Haven't we seen this before?
Yes, we have. Investors' reaction to the earnings announcement is exactly like the pattern that I have previously described in this article (if you haven't read it yet, read it… and then return to this article. It will make your life way easier). Short-term traders, investors and algorithms have sold off the stock following a $0.01 miss on the Q1 compared to consensus.
The investment thesis has got even more attractive
I first published my long thesis on the company about a week ago, when the stock was trading considerably higher. As the fundamentals of the company haven't changed for the worse since, the long thesis still persists. It actually makes the company an even more attractive investment at the current price, as the downside has gotten smaller compared to the potential upside. The following is a valuation summary that compares the potential upside to the potential downside, based on extremely conservative upside and downside scenarios - the upside is downplayed and downside exaggerated.
(The assumptions behind the scenarios are described in greater detail in my previous article on the company.)
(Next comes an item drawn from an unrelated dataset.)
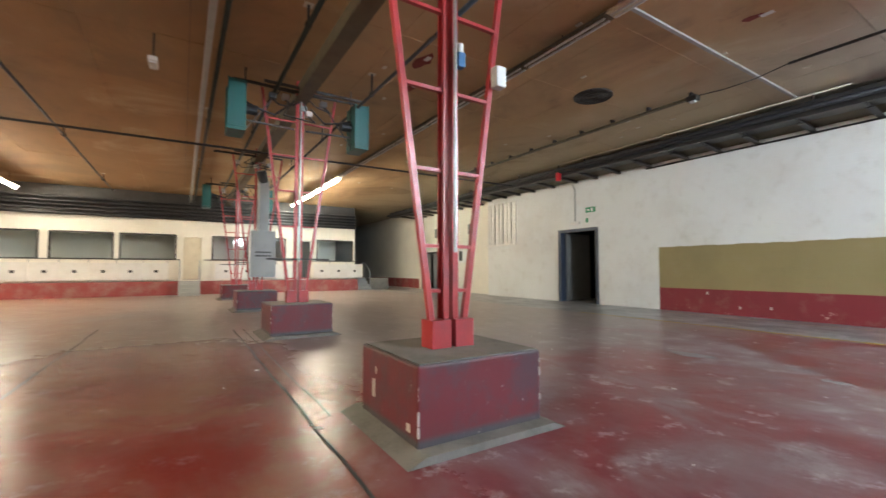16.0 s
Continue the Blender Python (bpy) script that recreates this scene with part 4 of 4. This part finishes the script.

As the valuation summary shows, the non-weighted reward-to-risk ratio is above 7. One has to keep in mind that this is under extremely conservative scenarios and that it's non-weighted. Under the extremely conservative scenarios and a weighting of each scenario playing out, the reward-to-risk is likely to be higher, as we have decreased the upside in our scenario, increased the downside, and the catastrophe scenario seems to be less likely to happen compared to the upside scenarios.
As the company continues to deliver on its business plan, investors are likely to realize that they have misunderstood the company, its exposure and its future potential.
The long thesis is still intact, and the shares of Canadian Solar seem very attractive at the current trading price. A long position can be established with a highly asymmetric reward/risk-ratio.